[Aim of the task] Below is a block of records; reproduce all of them exactly and leave out any pictures.

******************************

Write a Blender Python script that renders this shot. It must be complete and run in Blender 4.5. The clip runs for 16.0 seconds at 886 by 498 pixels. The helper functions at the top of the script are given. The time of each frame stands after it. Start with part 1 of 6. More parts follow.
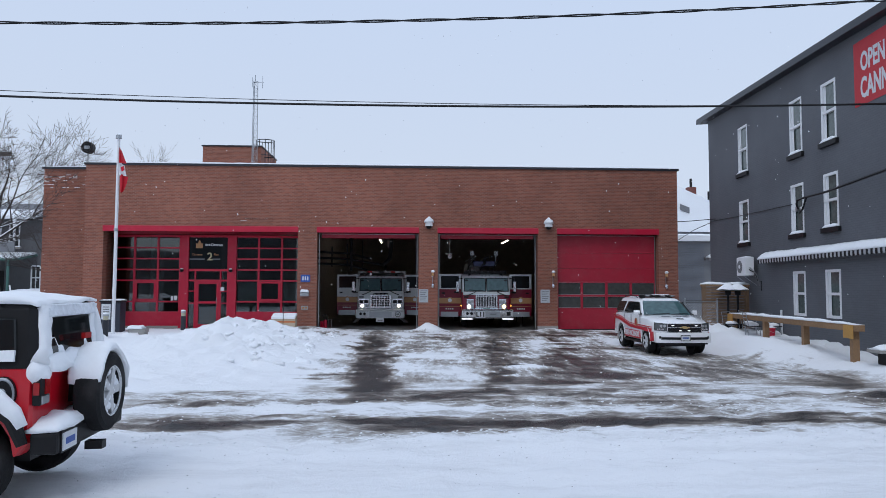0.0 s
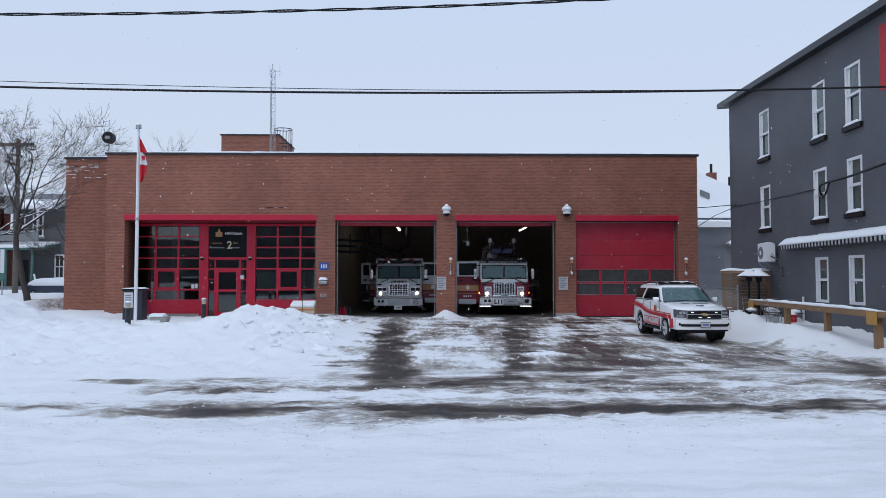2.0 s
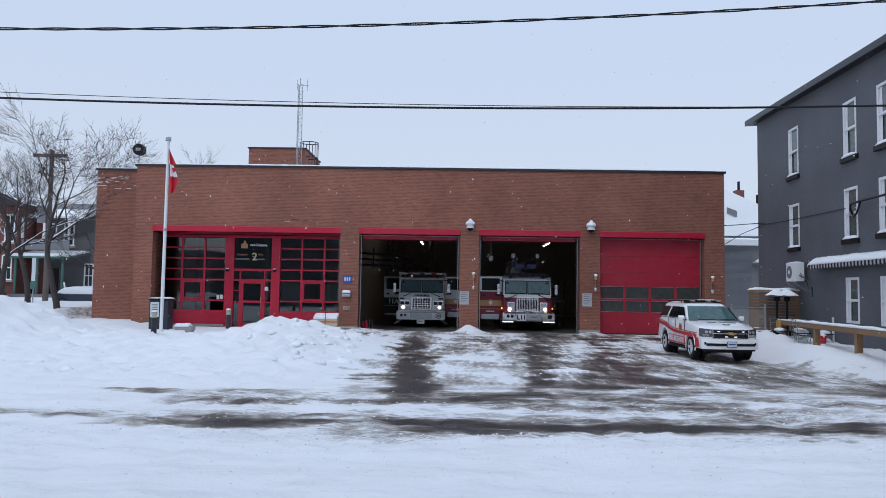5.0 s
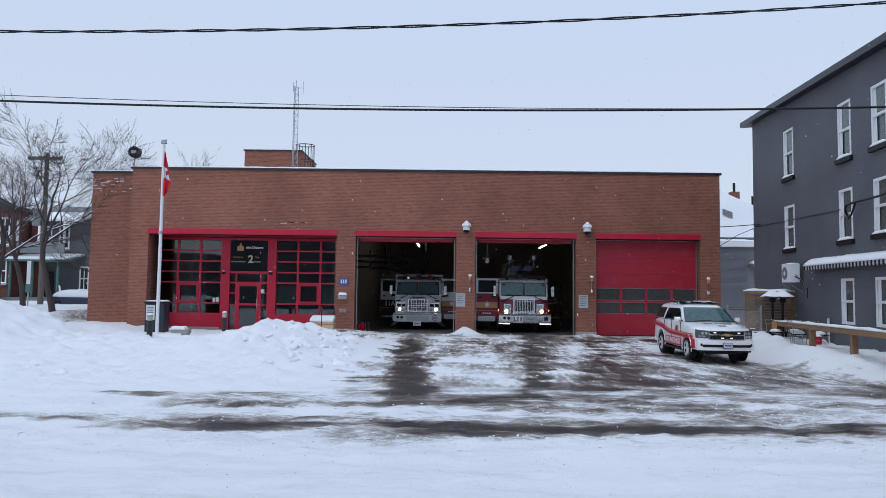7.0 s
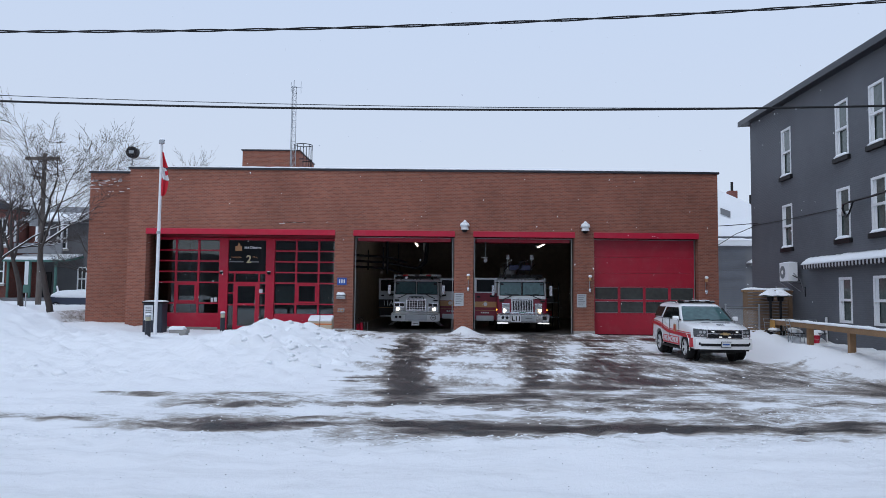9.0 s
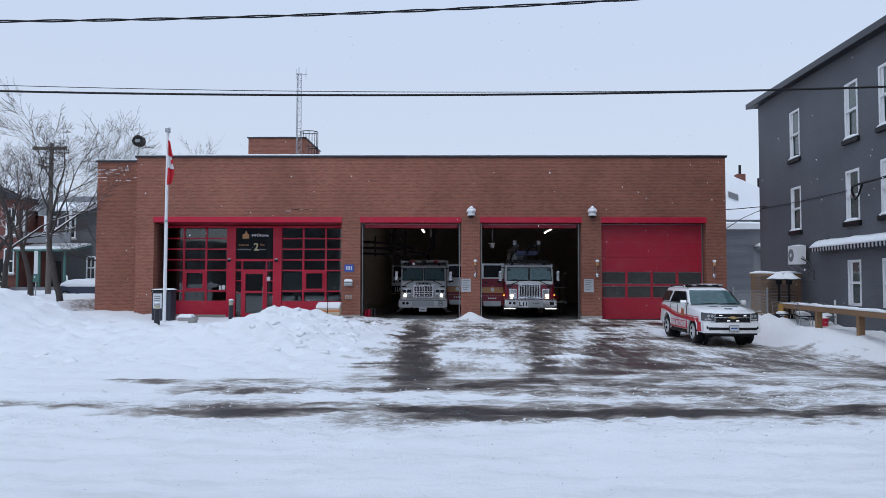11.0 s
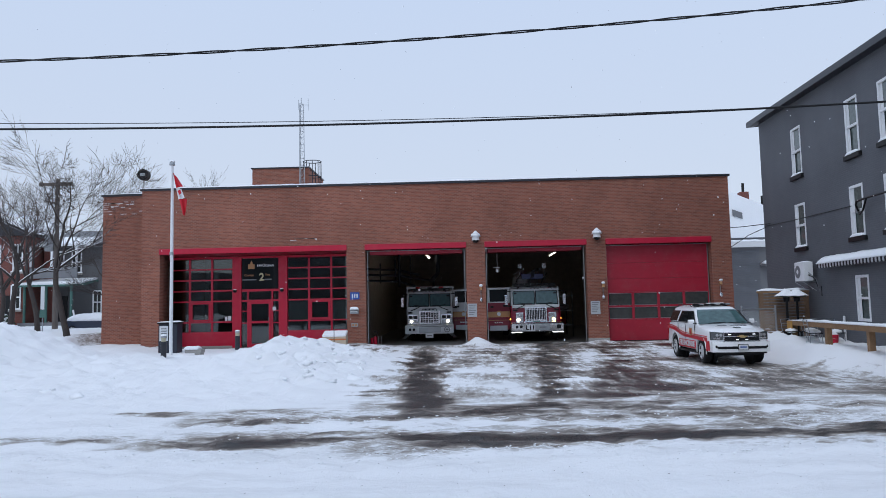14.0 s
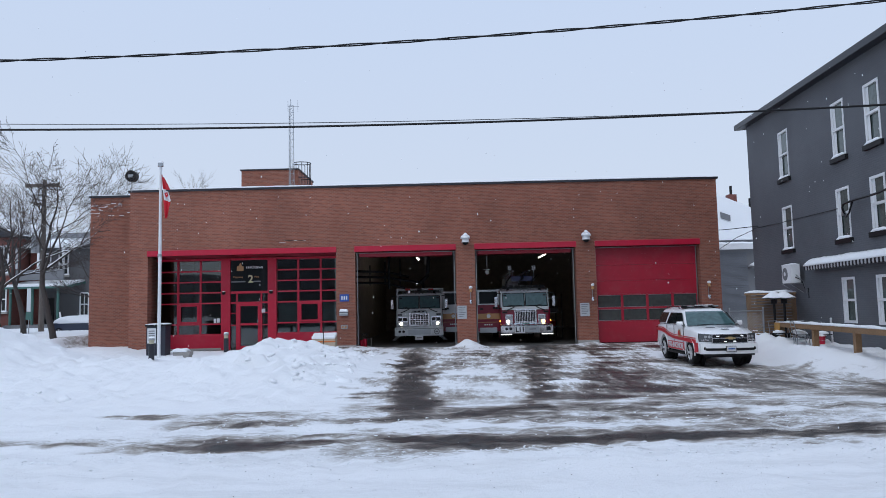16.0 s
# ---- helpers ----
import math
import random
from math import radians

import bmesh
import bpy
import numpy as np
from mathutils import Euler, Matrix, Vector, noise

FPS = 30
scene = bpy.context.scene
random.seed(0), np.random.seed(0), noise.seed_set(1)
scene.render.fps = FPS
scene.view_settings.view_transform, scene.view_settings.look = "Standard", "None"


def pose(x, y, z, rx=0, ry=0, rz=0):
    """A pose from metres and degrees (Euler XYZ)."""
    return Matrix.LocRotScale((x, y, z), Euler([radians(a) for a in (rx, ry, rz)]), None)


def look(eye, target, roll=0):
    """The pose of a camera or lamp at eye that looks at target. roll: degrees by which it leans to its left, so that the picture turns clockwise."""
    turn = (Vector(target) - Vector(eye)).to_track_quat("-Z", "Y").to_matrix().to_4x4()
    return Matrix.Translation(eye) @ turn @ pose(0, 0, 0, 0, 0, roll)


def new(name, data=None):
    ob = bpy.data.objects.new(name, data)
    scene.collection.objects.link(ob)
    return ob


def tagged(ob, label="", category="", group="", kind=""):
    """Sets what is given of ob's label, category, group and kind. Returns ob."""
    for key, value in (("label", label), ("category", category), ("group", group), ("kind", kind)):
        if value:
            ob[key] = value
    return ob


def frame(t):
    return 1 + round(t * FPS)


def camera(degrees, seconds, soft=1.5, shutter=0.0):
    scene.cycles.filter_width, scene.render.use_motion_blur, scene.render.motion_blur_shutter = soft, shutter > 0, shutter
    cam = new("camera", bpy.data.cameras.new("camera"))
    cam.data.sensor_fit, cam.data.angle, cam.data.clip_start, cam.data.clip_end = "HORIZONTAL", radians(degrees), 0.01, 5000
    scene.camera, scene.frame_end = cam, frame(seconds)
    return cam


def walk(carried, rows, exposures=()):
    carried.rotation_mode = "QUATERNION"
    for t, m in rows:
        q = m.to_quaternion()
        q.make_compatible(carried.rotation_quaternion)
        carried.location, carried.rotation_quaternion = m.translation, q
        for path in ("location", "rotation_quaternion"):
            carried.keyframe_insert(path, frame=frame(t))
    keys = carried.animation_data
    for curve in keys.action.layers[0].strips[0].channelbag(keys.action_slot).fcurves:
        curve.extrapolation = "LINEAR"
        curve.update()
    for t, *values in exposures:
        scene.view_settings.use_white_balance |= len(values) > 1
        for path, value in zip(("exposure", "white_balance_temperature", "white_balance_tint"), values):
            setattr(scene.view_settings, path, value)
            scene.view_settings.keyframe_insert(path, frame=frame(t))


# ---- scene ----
cam = camera(64.76, 16.0, soft=0.85)
PATH = [
    (0.0, pose(0, 0, 2.05, 93.269, -0.198, -2.549)),
    (0.5, pose(0, 0, 2.05, 93.399, -0.107, -2.720)),
    (1.0, pose(0, 0, 2.05, 93.140, -0.025, -2.549)),
    (1.5, pose(0, 0, 2.05, 92.542, 0.216, -2.923)),
    (2.0, pose(0, 0, 2.05, 92.237, -0.002, -1.085)),
    (2.5, pose(0, 0, 2.05, 92.027, -0.029, 0.634)),
    (3.0, pose(0, 0, 2.05, 92.209, -0.209, 0.960)),
    (3.5, pose(0, 0, 2.05, 92.522, -0.578, 0.978)),
    (4.0, pose(0, 0, 2.05, 92.906, -0.787, 0.943)),
    (6.3, pose(0, 0, 2.05, 93.570, -0.730, 0.479)),
    (6.5, pose(0, 0, 2.05, 93.504, -0.497, 0.476)),
    (7.0, pose(0, 0, 2.05, 93.579, -0.738, 0.490)),
    (7.5, pose(0, 0, 2.05, 93.561, -0.760, 0.420)),
    (8.0, pose(0, 0, 2.05, 93.591, -0.616, 0.343)),
    (10.3, pose(0, 0, 2.05, 93.055, -0.666, 0.417)),
    (10.5, pose(0, 0, 2.05, 92.841, -0.593, 0.777)),
    (11.0, pose(0, 0, 2.05, 92.400, -0.149, 0.934)),
    (11.5, pose(0, 0, 2.05, 92.212, 0.140, 1.012)),
    (12.0, pose(0, 0, 2.05, 93.001, 0.424, 1.342)),
    (12.5, pose(0, 0, 2.05, 93.686, 0.540, 1.630)),
    (13.0, pose(0, 0, 2.05, 93.838, 0.713, 1.613)),
    (13.5, pose(0, 0, 2.05, 94.238, 0.933, 1.380)),
    (14.0, pose(0, 0, 2.05, 94.492, 1.265, 1.421)),
    (14.5, pose(0, 0, 2.05, 94.788, 1.469, 1.326)),
    (15.0, pose(0, 0, 2.05, 95.064, 1.218, 1.395)),
    (15.5, pose(0, 0, 2.05, 95.099, 0.876, 0.946)),
    (16.0, pose(0, 0, 2.05, 94.639, 1.284, 0.583)),
]
walk(cam, PATH)

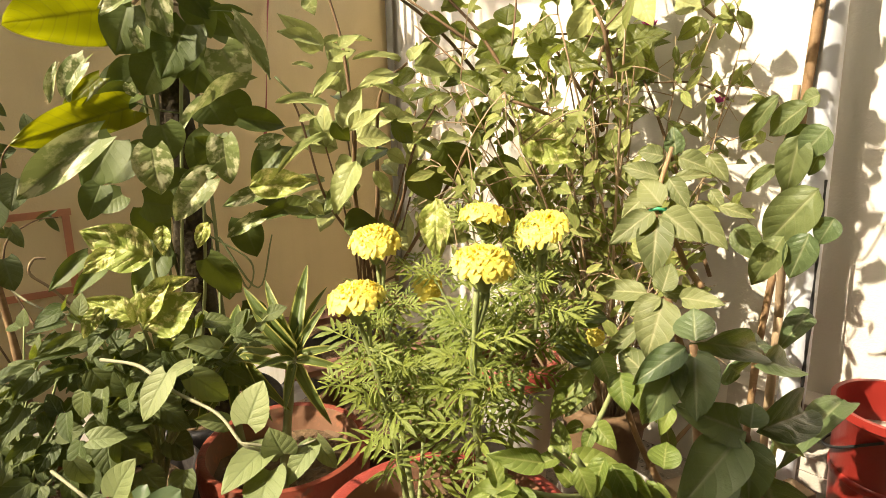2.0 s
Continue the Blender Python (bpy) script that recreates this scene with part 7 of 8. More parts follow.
sprig.lf((1.550, 1.167, 1.218), (1.530, 1.101, 1.222), 0.92, 0.55, mesh=W_LEAF[1])
sprig.lf((1.550, 1.163, 1.193), (1.530, 1.051, 1.189), 0.57, 0.55, mesh=W_LEAF[1])
sprig.lf((1.550, 1.181, 1.187), (1.530, 1.236, 1.161), 0.8, 0.55, mesh=W_LEAF[0])
sprig.lf((1.550, 1.162, 1.177), (1.530, 1.075, 1.139), 0.8, 0.55, mesh=W_LEAF[2])
sprig.lf((1.550, 0.608, 1.102), (1.530, 0.666, 1.063), 1.38, 0.55, mesh=W_LEAF[2])
sprig.lf((1.550, 0.543, 1.188), (1.530, 0.566, 1.216), 1.15, 0.55, mesh=W_LEAF[2])
sprig.stem([(1.300, 0.403, 1.102), (1.300, 0.327, 1.136), (1.300, 0.262, 1.132), (1.300, 0.214, 1.140), (1.300, 0.182, 1.164)], 0.003, 0.002)
sprig.lf((1.300, 0.220, 1.136), (1.250, 0.182, 1.074), 0.9, 0.9, 0, K_SHRUB[0])
sprig.lf((1.300, 0.212, 1.144), (1.280, 0.162, 1.177), 0.9, 0.9, 0, K_DARK[0])
sprig.lf((1.300, 0.288, 1.137), (1.280, 0.275, 1.085), 0.9, 0.9, 0, K_SHRUB[1])
sprig.lf((1.300, 0.277, 1.140), (1.280, 0.323, 1.107), 0.9, 0.9, 0, K_SHRUB[2])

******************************

[Exercise solution]
Write a Blender Python script that renders this shot. It must be complete and run in Blender 4.5. The clip runs for 16.0 seconds at 886 by 498 pixels. The helper functions at the top of the script are given. The time of each frame stands after it. Start with part 1 of 6. More parts follow.
0.0 s
2.0 s
5.0 s
7.0 s
9.0 s
11.0 s
14.0 s
16.0 s
# ---- helpers ----
import math
import random
from math import radians

import bmesh
import bpy
import numpy as np
from mathutils import Euler, Matrix, Vector, noise

FPS = 30
scene = bpy.context.scene
random.seed(0), np.random.seed(0), noise.seed_set(1)
scene.render.fps = FPS
scene.view_settings.view_transform, scene.view_settings.look = "Standard", "None"


def pose(x, y, z, rx=0, ry=0, rz=0):
    """A pose from metres and degrees (Euler XYZ)."""
    return Matrix.LocRotScale((x, y, z), Euler([radians(a) for a in (rx, ry, rz)]), None)


def look(eye, target, roll=0):
    """The pose of a camera or lamp at eye that looks at target. roll: degrees by which it leans to its left, so that the picture turns clockwise."""
    turn = (Vector(target) - Vector(eye)).to_track_quat("-Z", "Y").to_matrix().to_4x4()
    return Matrix.Translation(eye) @ turn @ pose(0, 0, 0, 0, 0, roll)


def new(name, data=None):
    ob = bpy.data.objects.new(name, data)
    scene.collection.objects.link(ob)
    return ob


def tagged(ob, label="", category="", group="", kind=""):
    """Sets what is given of ob's label, category, group and kind. Returns ob."""
    for key, value in (("label", label), ("category", category), ("group", group), ("kind", kind)):
        if value:
            ob[key] = value
    return ob


def frame(t):
    return 1 + round(t * FPS)


def camera(degrees, seconds, soft=1.5, shutter=0.0):
    scene.cycles.filter_width, scene.render.use_motion_blur, scene.render.motion_blur_shutter = soft, shutter > 0, shutter
    cam = new("camera", bpy.data.cameras.new("camera"))
    cam.data.sensor_fit, cam.data.angle, cam.data.clip_start, cam.data.clip_end = "HORIZONTAL", radians(degrees), 0.01, 5000
    scene.camera, scene.frame_end = cam, frame(seconds)
    return cam


def walk(carried, rows, exposures=()):
    carried.rotation_mode = "QUATERNION"
    for t, m in rows:
        q = m.to_quaternion()
        q.make_compatible(carried.rotation_quaternion)
        carried.location, carried.rotation_quaternion = m.translation, q
        for path in ("location", "rotation_quaternion"):
            carried.keyframe_insert(path, frame=frame(t))
    keys = carried.animation_data
    for curve in keys.action.layers[0].strips[0].channelbag(keys.action_slot).fcurves:
        curve.extrapolation = "LINEAR"
        curve.update()
    for t, *values in exposures:
        scene.view_settings.use_white_balance |= len(values) > 1
        for path, value in zip(("exposure", "white_balance_temperature", "white_balance_tint"), values):
            setattr(scene.view_settings, path, value)
            scene.view_settings.keyframe_insert(path, frame=frame(t))


# ---- scene ----
cam = camera(64.76, 16.0, soft=0.85)
PATH = [
    (0.0, pose(0, 0, 2.05, 93.269, -0.198, -2.549)),
    (0.5, pose(0, 0, 2.05, 93.399, -0.107, -2.720)),
    (1.0, pose(0, 0, 2.05, 93.140, -0.025, -2.549)),
    (1.5, pose(0, 0, 2.05, 92.542, 0.216, -2.923)),
    (2.0, pose(0, 0, 2.05, 92.237, -0.002, -1.085)),
    (2.5, pose(0, 0, 2.05, 92.027, -0.029, 0.634)),
    (3.0, pose(0, 0, 2.05, 92.209, -0.209, 0.960)),
    (3.5, pose(0, 0, 2.05, 92.522, -0.578, 0.978)),
    (4.0, pose(0, 0, 2.05, 92.906, -0.787, 0.943)),
    (6.3, pose(0, 0, 2.05, 93.570, -0.730, 0.479)),
    (6.5, pose(0, 0, 2.05, 93.504, -0.497, 0.476)),
    (7.0, pose(0, 0, 2.05, 93.579, -0.738, 0.490)),
    (7.5, pose(0, 0, 2.05, 93.561, -0.760, 0.420)),
    (8.0, pose(0, 0, 2.05, 93.591, -0.616, 0.343)),
    (10.3, pose(0, 0, 2.05, 93.055, -0.666, 0.417)),
    (10.5, pose(0, 0, 2.05, 92.841, -0.593, 0.777)),
    (11.0, pose(0, 0, 2.05, 92.400, -0.149, 0.934)),
    (11.5, pose(0, 0, 2.05, 92.212, 0.140, 1.012)),
    (12.0, pose(0, 0, 2.05, 93.001, 0.424, 1.342)),
    (12.5, pose(0, 0, 2.05, 93.686, 0.540, 1.630)),
    (13.0, pose(0, 0, 2.05, 93.838, 0.713, 1.613)),
    (13.5, pose(0, 0, 2.05, 94.238, 0.933, 1.380)),
    (14.0, pose(0, 0, 2.05, 94.492, 1.265, 1.421)),
    (14.5, pose(0, 0, 2.05, 94.788, 1.469, 1.326)),
    (15.0, pose(0, 0, 2.05, 95.064, 1.218, 1.395)),
    (15.5, pose(0, 0, 2.05, 95.099, 0.876, 0.946)),
    (16.0, pose(0, 0, 2.05, 94.639, 1.284, 0.583)),
]
walk(cam, PATH)

2.0 s
Continue the Blender Python (bpy) script that recreates this scene with part 7 of 8. More parts follow.
sprig.lf((1.550, 1.167, 1.218), (1.530, 1.101, 1.222), 0.92, 0.55, mesh=W_LEAF[1])
sprig.lf((1.550, 1.163, 1.193), (1.530, 1.051, 1.189), 0.57, 0.55, mesh=W_LEAF[1])
sprig.lf((1.550, 1.181, 1.187), (1.530, 1.236, 1.161), 0.8, 0.55, mesh=W_LEAF[0])
sprig.lf((1.550, 1.162, 1.177), (1.530, 1.075, 1.139), 0.8, 0.55, mesh=W_LEAF[2])
sprig.lf((1.550, 0.608, 1.102), (1.530, 0.666, 1.063), 1.38, 0.55, mesh=W_LEAF[2])
sprig.lf((1.550, 0.543, 1.188), (1.530, 0.566, 1.216), 1.15, 0.55, mesh=W_LEAF[2])
sprig.stem([(1.300, 0.403, 1.102), (1.300, 0.327, 1.136), (1.300, 0.262, 1.132), (1.300, 0.214, 1.140), (1.300, 0.182, 1.164)], 0.003, 0.002)
sprig.lf((1.300, 0.220, 1.136), (1.250, 0.182, 1.074), 0.9, 0.9, 0, K_SHRUB[0])
sprig.lf((1.300, 0.212, 1.144), (1.280, 0.162, 1.177), 0.9, 0.9, 0, K_DARK[0])
sprig.lf((1.300, 0.288, 1.137), (1.280, 0.275, 1.085), 0.9, 0.9, 0, K_SHRUB[1])
sprig.lf((1.300, 0.277, 1.140), (1.280, 0.323, 1.107), 0.9, 0.9, 0, K_SHRUB[2])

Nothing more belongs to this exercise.